### Raw data ###

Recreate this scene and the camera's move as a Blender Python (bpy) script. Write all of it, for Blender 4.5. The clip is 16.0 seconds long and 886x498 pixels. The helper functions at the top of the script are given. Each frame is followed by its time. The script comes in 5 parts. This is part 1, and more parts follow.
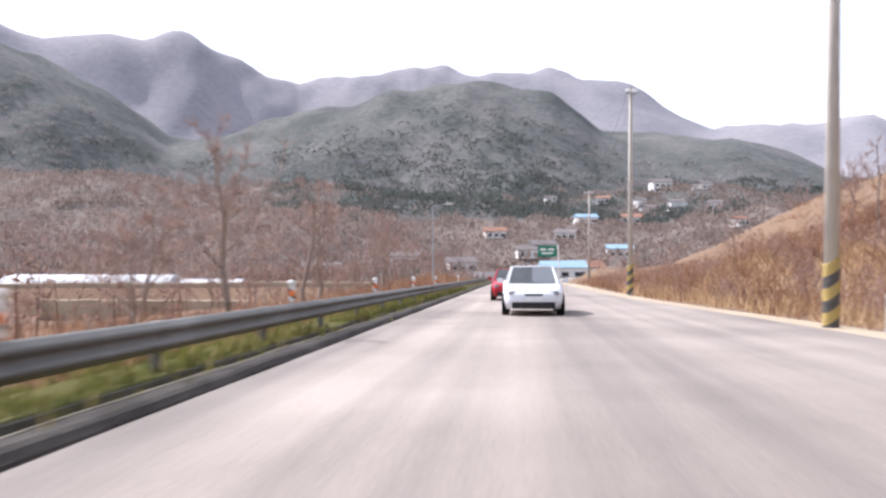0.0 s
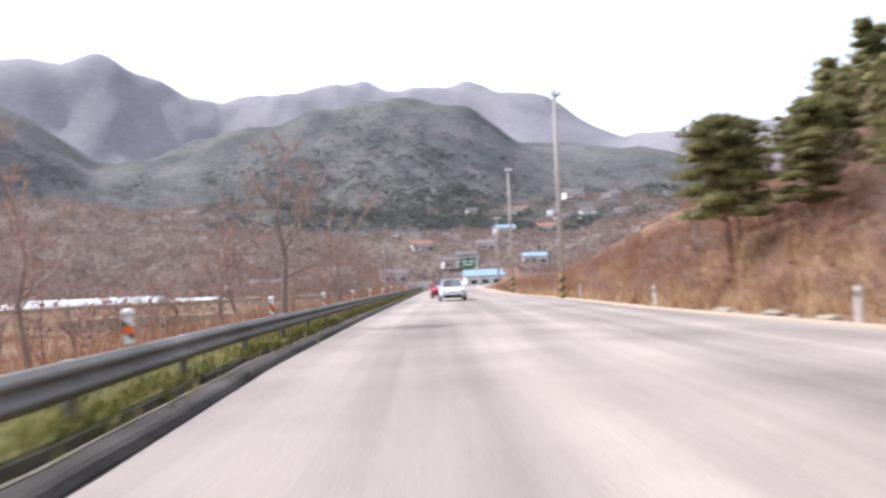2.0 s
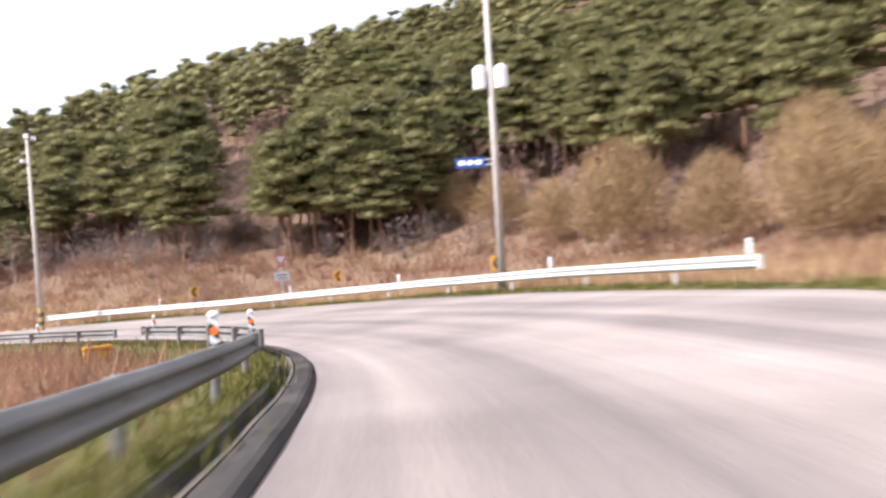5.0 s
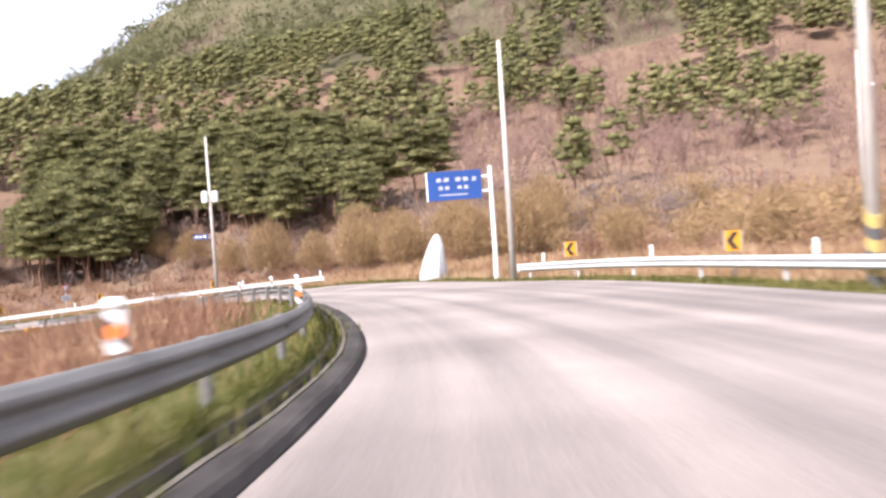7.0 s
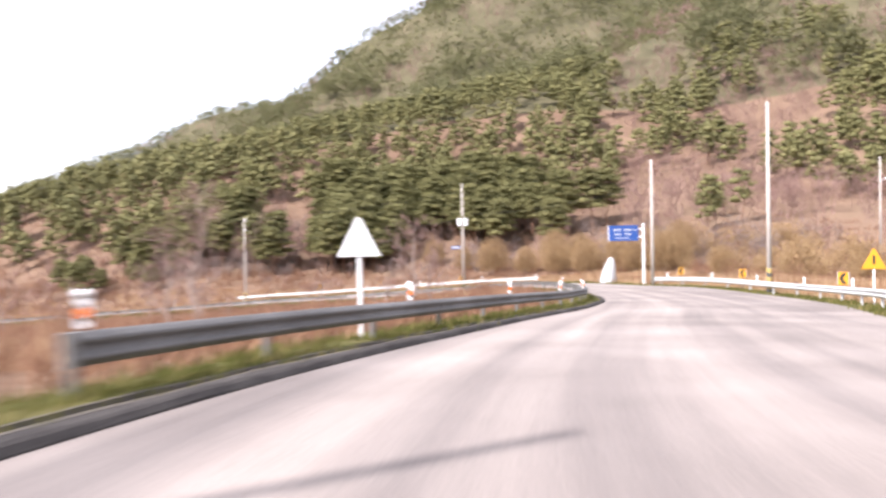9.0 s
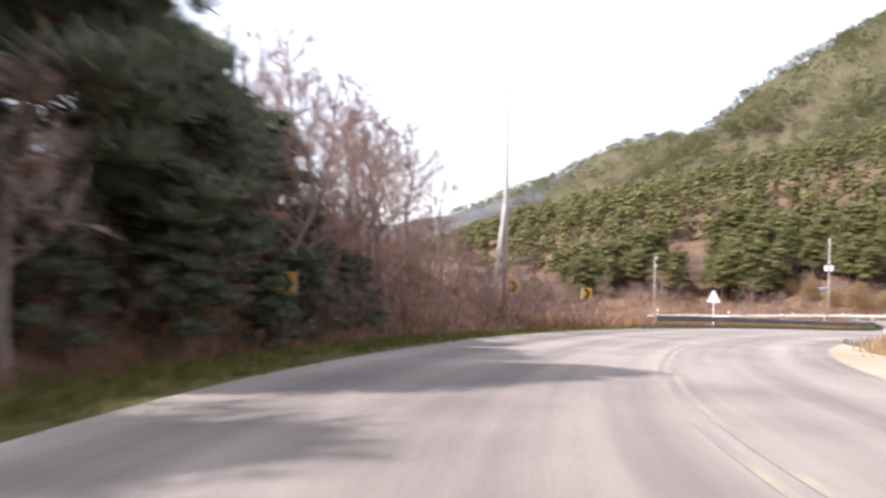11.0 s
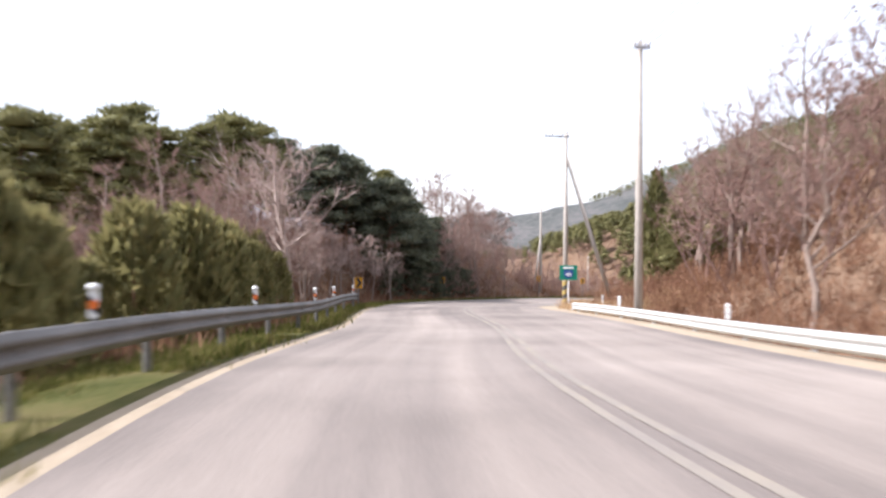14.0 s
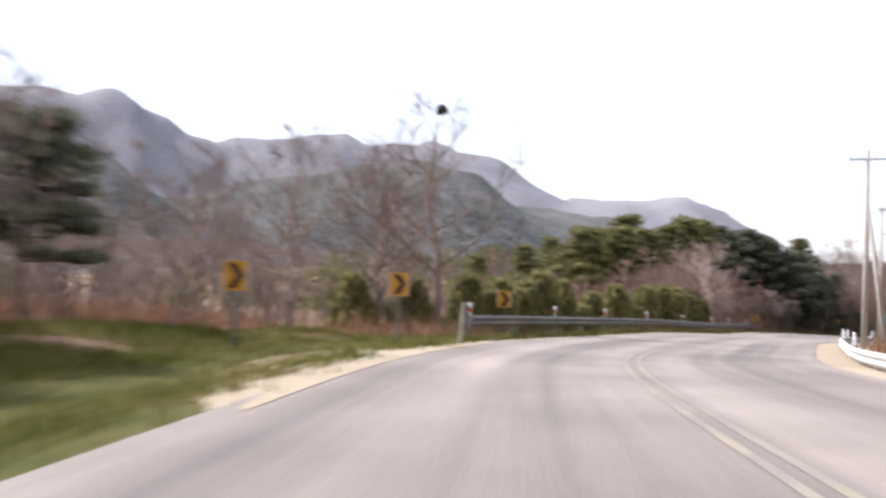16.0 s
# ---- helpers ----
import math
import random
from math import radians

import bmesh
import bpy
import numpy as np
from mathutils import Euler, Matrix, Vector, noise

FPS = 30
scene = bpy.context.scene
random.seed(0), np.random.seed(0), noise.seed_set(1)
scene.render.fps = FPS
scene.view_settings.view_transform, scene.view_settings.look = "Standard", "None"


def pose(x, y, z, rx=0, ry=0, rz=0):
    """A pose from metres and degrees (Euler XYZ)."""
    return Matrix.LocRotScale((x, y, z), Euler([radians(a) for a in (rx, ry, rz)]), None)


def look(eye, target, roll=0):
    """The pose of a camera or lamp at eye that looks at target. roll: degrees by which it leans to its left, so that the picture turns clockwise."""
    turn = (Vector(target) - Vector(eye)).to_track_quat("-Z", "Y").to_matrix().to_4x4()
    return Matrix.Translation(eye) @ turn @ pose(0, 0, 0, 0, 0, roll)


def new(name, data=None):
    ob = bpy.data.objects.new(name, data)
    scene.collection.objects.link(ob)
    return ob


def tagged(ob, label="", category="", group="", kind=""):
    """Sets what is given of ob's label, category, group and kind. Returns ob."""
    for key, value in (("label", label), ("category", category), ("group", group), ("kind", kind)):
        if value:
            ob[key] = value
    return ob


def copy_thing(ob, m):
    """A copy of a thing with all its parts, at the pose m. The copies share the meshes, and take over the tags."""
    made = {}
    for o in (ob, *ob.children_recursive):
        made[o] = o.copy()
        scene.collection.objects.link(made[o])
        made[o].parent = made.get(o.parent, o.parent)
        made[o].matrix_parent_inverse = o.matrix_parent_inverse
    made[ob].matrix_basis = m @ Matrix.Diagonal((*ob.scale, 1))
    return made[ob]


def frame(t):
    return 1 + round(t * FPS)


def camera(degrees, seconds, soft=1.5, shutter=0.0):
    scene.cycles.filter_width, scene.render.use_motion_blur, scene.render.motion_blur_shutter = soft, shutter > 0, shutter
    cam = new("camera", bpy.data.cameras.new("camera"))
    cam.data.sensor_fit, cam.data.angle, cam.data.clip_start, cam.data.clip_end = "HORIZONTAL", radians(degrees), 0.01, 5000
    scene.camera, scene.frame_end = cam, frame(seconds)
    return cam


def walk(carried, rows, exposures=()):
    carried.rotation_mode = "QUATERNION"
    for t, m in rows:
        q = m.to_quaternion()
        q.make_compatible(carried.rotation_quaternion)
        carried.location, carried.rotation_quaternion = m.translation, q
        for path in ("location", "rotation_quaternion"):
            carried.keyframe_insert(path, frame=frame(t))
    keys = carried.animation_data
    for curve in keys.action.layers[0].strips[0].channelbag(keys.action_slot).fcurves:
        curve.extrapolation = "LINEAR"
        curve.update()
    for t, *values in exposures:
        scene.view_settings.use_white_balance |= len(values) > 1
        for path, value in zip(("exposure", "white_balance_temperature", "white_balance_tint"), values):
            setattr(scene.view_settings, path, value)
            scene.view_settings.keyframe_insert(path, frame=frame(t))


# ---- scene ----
# ---------------------------------------------------------------- camera and its way
cam = camera(54.0, 16.0, soft=2.6, shutter=0.5)
WAY = [  # seconds, x, y, z, yaw, pitch, roll
    (0, -0.00, -0.00, 0.00, 0.06, -2.12, -0.40),
    (0.5, -0.69, -7.46, 0.46, 0.25, -2.28, 0.33),
    (1, -1.31, -15.01, 1.00, 0.39, -2.13, 0.09),
    (1.5, -1.79, -22.66, 1.56, -0.67, -2.15, -0.54),
    (2, -2.67, -30.53, 2.06, -4.88, -1.57, -2.57),
    (2.5, -4.36, -39.04, 2.56, -13.40, -1.49, -4.16),
    (3, -8.03, -47.33, 3.16, -24.16, -1.35, -5.21),
    (3.3, -10.52, -51.80, 3.51, -30.92, -1.87, -5.36),
    (3.5, -12.45, -54.56, 3.76, -35.53, -2.34, -5.20),
    (3.6, -13.56, -55.85, 3.90, -37.85, -2.44, -5.05),
    (4, -18.94, -60.61, 4.55, -47.22, -2.39, -4.31),
    (4.2, -21.97, -63.02, 4.88, -52.34, -2.27, -4.42),
    (4.5, -26.87, -66.05, 5.38, -57.83, -1.90, -4.60),
    (4.8, -31.75, -68.52, 5.83, -63.31, -2.26, -4.15),
    (5, -35.18, -69.99, 6.11, -66.72, -2.22, -3.61),
    (5.2, -38.88, -71.36, 6.38, -69.41, -1.97, -3.12),
    (5.5, -44.76, -73.20, 6.70, -73.69, -1.77, -2.78),
    (6, -55.15, -75.51, 7.15, -80.86, -1.82, -2.98),
    (6.5, -65.69, -76.61, 7.63, -86.98, -1.99, -3.56),
    (7, -75.81, -76.37, 8.25, -90.99, -2.00, -3.93),
    (7.3, -81.51, -75.93, 8.64, -92.10, -1.77, -3.78),
    (7.5, -85.09, -75.61, 8.90, -92.31, -1.48, -3.44),
    (8, -94.39, -74.65, 9.48, -90.77, -1.72, -1.36),
    (8.5, -104.80, -73.99, 10.11, -86.05, -1.98, -0.85),
    (9, -115.63, -74.42, 10.81, -80.65, -1.44, -1.25),
    (9.5, -127.37, -76.27, 11.49, -74.04, -1.50, -0.39),
    (10, -138.95, -79.64, 12.23, -69.20, -0.47, 0.98),
    (10.2, -143.28, -81.27, 12.55, -66.03, -0.28, 1.07),
    (10.5, -149.34, -83.94, 13.00, -61.58, -0.11, 1.11),
    (11, -158.27, -89.07, 13.71, -54.92, -0.06, 0.96),
    (11.5, -165.74, -95.10, 14.38, -49.84, -0.19, 0.68),
    (12, -172.19, -101.74, 14.95, -47.03, -0.50, 0.41),
    (12.3, -175.78, -105.72, 15.27, -46.29, -0.78, 0.32),
    (12.5, -178.22, -108.18, 15.48, -46.00, -1.02, 0.31),
    (13, -184.26, -114.14, 16.10, -45.67, -1.58, 0.07),
    (13.5, -190.68, -120.32, 16.69, -45.71, -1.20, -0.09),
    (14, -196.48, -126.98, 17.24, -45.13, -1.28, 0.03),
    (14.5, -202.43, -134.40, 17.81, -41.96, 0.20, 0.38),
    (15, -208.81, -142.87, 18.41, -34.90, 0.72, 0.27),
    (15.5, -213.75, -152.57, 19.08, -25.52, 0.20, 0.69),
    (16, -217.60, -163.77, 19.64, -15.28, 0.50, 1.33),
]
walk(cam, [(t, pose(x, y, z, 90 + p, 0, yaw) @ pose(0, 0, 0, 0, 0, roll)) for t, x, y, z, yaw, p, roll in WAY],
     exposures=[(0, 0.95, 5850, 16), (1.5, 0.95, 5850, 16), (3, 0.85, 5900, 17), (5, 1.15, 6000, 19), (7.5, 1.3, 6000, 20), (8.5, 1.38, 6000, 20), (9.2, 1.25, 6000, 20), (10, 0.95, 6050, 18), (12.5, 1.22, 5950, 17), (14, 1.0, 5950, 16), (16, 0.8, 5950, 15)])

# ---------------------------------------------------------------- world and sun
SUN_DIR = Vector((-0.76, 0.65, 0)).normalized()
SUN_UP = radians(44)
world = bpy.data.worlds.new("sky")
scene.world = world
world.use_nodes = True
sky = world.node_tree.nodes.new("ShaderNodeTexSky")
sky.sky_type, sky.sun_disc = "NISHITA", False
sky.sun_elevation = SUN_UP
sky.sun_rotation = math.atan2(SUN_DIR.x, SUN_DIR.y)
sky.air_density, sky.dust_density, sky.ozone_density = 1.0, 1.5, 0.6
back = world.node_tree.nodes["Background"]
back.inputs["Strength"].default_value = 0.15
haze = world.node_tree.nodes.new("ShaderNodeMix")  # thin white spring haze over the whole sky
haze.data_type = "RGBA"
haze.inputs[0].default_value = 0.66
haze.inputs[7].default_value = (5.3, 5.25, 5.2, 1)
world.node_tree.links.new(sky.outputs["Color"], haze.inputs[6])
world.node_tree.links.new(haze.outputs[2], back.inputs["Color"])
sun = new("sun", bpy.data.lights.new("sun", "SUN"))
sun.data.energy, sun.data.angle, sun.data.color = 4.35, radians(0.6), (1.0, 0.94, 0.86)
toward = Vector((SUN_DIR.x * math.cos(SUN_UP), SUN_DIR.y * math.cos(SUN_UP), math.sin(SUN_UP)))
sun.matrix_world = look(toward * 50, (0, 0, 0))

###

### The exercise:
Starting at the line that contains "scene.view_settings.use_white_balance |= len(values)" and stopping at the line that contains "scene.view_settings.keyframe_insert(path, frame=frame(t))", transcribe the lines exactly; both boundary lines are to be included.

### Answer to this task:
        scene.view_settings.use_white_balance |= len(values) > 1
        for path, value in zip(("exposure", "white_balance_temperature", "white_balance_tint"), values):
            setattr(scene.view_settings, path, value)
            scene.view_settings.keyframe_insert(path, frame=frame(t))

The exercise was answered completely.